The accusations are based on outright lies and fictions, twisting of facts to mean the opposite, ignoring truths, and outright Jew-hatred.

And it’s been so, with ups and downs, since Bible days.

Is it just the Jews’ bad luck? Is it the eternal punishment for the “Christ-killers,” as religious bigots and pseudo-theologians have said for centuries? Or the attacks by the enemy of our souls, his infernal schemes manifest on earth?

The Torah tells the history of the Jews, unique among all the peoples of the world, but also foretells what they would experience. Balaam, the corrupt prophet of the gentiles, was hired by Balak, the king of Moab, to curse the Jews. Instead, Balaam blessed the chosen people three times and declared, “from the top of the rocks I see him, and from the hills I behold him: lo, the people shall dwell alone, and shall not be reckoned among the nations” (Num. 23:9).

Envy and hatred by the nations has accompanied Israel’s adherence to the Torah. Maintaining its laws, both the commandments (the do’s) and the prohibitions and restrictions (the don’ts) meant the Jews’ separation from the gentile world, its calendar, even its diet.

Throughout history, Jewish attempts to assimilate, most famously in Germany in the last century, ended up in tragedy.

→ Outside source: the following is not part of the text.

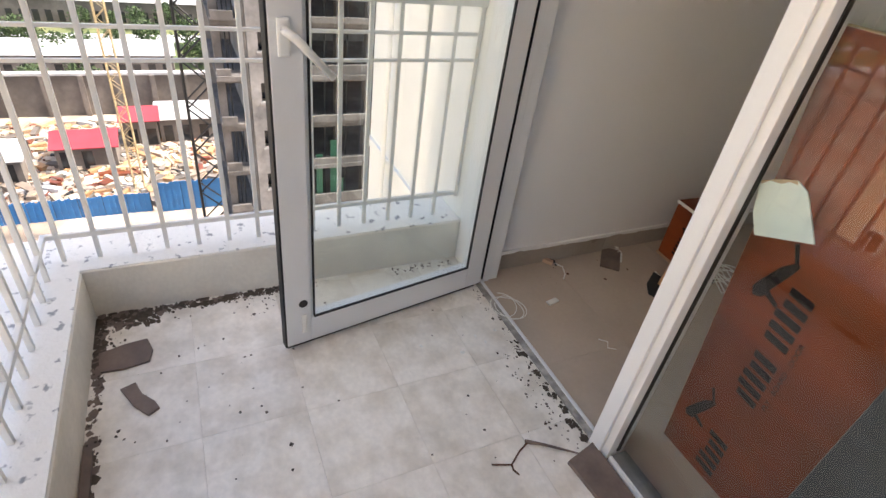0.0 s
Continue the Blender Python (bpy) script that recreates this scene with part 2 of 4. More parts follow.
structure("wall_hall_east", boxes_bm(*wall_pieces("y", 6.98, 12.9, 4.2, 4.35, -0.1, 2.95, [(9.1, 10.9, 0.95, 2.2)])), WHITE, "white painted wall with a wide window opening")
structure("wall_bath", boxes_bm(*wall_pieces("y", 5.0, 7.2, -2.75, -2.6, -0.1, 2.5, [(6.0, 7.0, 0.95, 2.3)]), (-2.6, WX - 0.151, 5.0, 5.12, -0.1, 2.5), (-2.6, WX - 0.151, 7.08, 7.2, -0.1, 2.5)), WHITE, "plain white walls of the small washroom")
structure("ceiling_room", boxes_bm((WX - 0.15, EX + 0.15, FY - 0.035, NY + 0.12, TOP, TOP + 0.17)), CEIL, "white painted ceiling")
structure("beam_room", boxes_bm((WX + 0.002, -0.90, FY + 0.125, NY - 0.002, 2.49, TOP)), CEIL, "white plastered beam along the wall")
structure("ceiling_passage", boxes_bm((WX, CR, NY + 0.122, 6.70, 2.51, 2.65)), CEIL, "low white passage ceiling")
structure("beam_passage", boxes_bm((WX + 0.001, CR + 0.12, 6.701, 6.95, 2.385, 2.75)), CEIL, "white cross beam in the passage")
structure("beam_side", boxes_bm((WX + 0.001, -0.85, 6.951, 9.24, 2.53, 2.85)), CEIL, "white side beam lit by the tube lamp")
structure("beam_cross", boxes_bm((WX + 0.001, 4.2, 9.241, 9.76, 2.53, 2.85)), CEIL, "white cross beam before the end wall")
structure("beam_end", boxes_bm((WX - 0.113, 0.199, 12.38, ENDY - 0.001, 2.72, 2.86)), CEIL, "white beam above the end window")
structure("ceiling_hall", boxes_bm((WX - 0.15, 4.35, 6.951, 12.9, 2.86, 3.0)), CEIL, "white painted hall ceiling")
# unseen block added behind the closed door to stop light leaking round it
structure("light_leak_block", boxes_bm((-1.42, -1.2165, 8.55, 9.66, -0.1, 2.6), (-1.2165, -1.176, 8.683, 9.557, -0.1, 2.0)), WHITE, "unseen block added behind the closed door against leaking light")
# unseen slab added below the same door, against light from underneath
structure("threshold", boxes_bm((-1.42, WX - 0.117, 8.55, 9.75, -0.25, -0.003)), GROUT, "unseen slab added under the closed door against leaking light")
structure("ceiling_bath", boxes_bm((-2.75, WX - 0.151, 5.0, 7.2, 2.5, 2.6)), CEIL, "white washroom ceiling")
structure("floor_bed", boxes_bm((WX - 0.116, 4.2, FY - 0.03, 12.9, -0.25, -0.004)), GROUT, "grouted screed under the floor tiles")
structure("floor_bath", boxes_bm((-2.75, WX - 0.117, 5.0, 7.2, -0.25, -0.02)), pbr("black_granite", (0.012, 0.012, 0.013), 0.3, var=0.5, scale=60, fine=160, col2=(0.035, 0.034, 0.033)), "black speckled granite washroom floor")

structure("washroom_sill", boxes_bm((WX - 0.1165, WX - 0.0015, 5.606, 6.586, -0.24, 0.002)), bpy.data.materials["black_granite"], "black granite sill of the washroom door")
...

Theodore Herzl, an Austro-Hungarian journalist and the father of modern political Zionism, wrote in Der Judenstaat (the Jewish state) in 1895: “We have honestly endeavored everywhere to merge ourselves in the social life of surrounding communities and to preserve the faith of our fathers. We are not permitted to do so….In countries where we have lived for centuries we are still cried down as strangers.”

Britain’s former chief rabbi, Jonathan Sacks, agrees: “The more we succeeded in being like everyone else…the more we were disliked by everyone else….You say, ‘We want to be like the nations, like the peoples of the world, who serve wood and stone.’ But what you have in mind will never happen (Ezek. 20:32).”

Sacks reminds his kinsmen: “In century after century Jews have been made the scapegoat for events that had nothing to do with them, from medieval plagues to poisoned wells to inner tensions in Christianity to Germany’s defeat in the First World War to the underachievement of many Muslim states today. Anti-Semitism is a sickness, and it cannot be cured by Jews. It is also evil, and those who tolerate it when they could have protested are accomplices to evil” (Covenant and Conversation, June 27, 2018).

Yet, for devoted friends of Israel and the Jewish people, the words of Paul the Apostle ring true: “For the gifts and calling of God are irrevocable” (Rom. 11:29). And in the preceding verse, Paul reminds that “they are beloved” for the sake of their forefathers.

God’s faithfulness to His chosen people is assured. Israel can depend on it and need not fear. But can Israel depend on the faithfulness of friends? You, our readers, can be an encouragement to the nation and people of Israel in prayer, testimony and deeds. It is a formula for blessings in your life!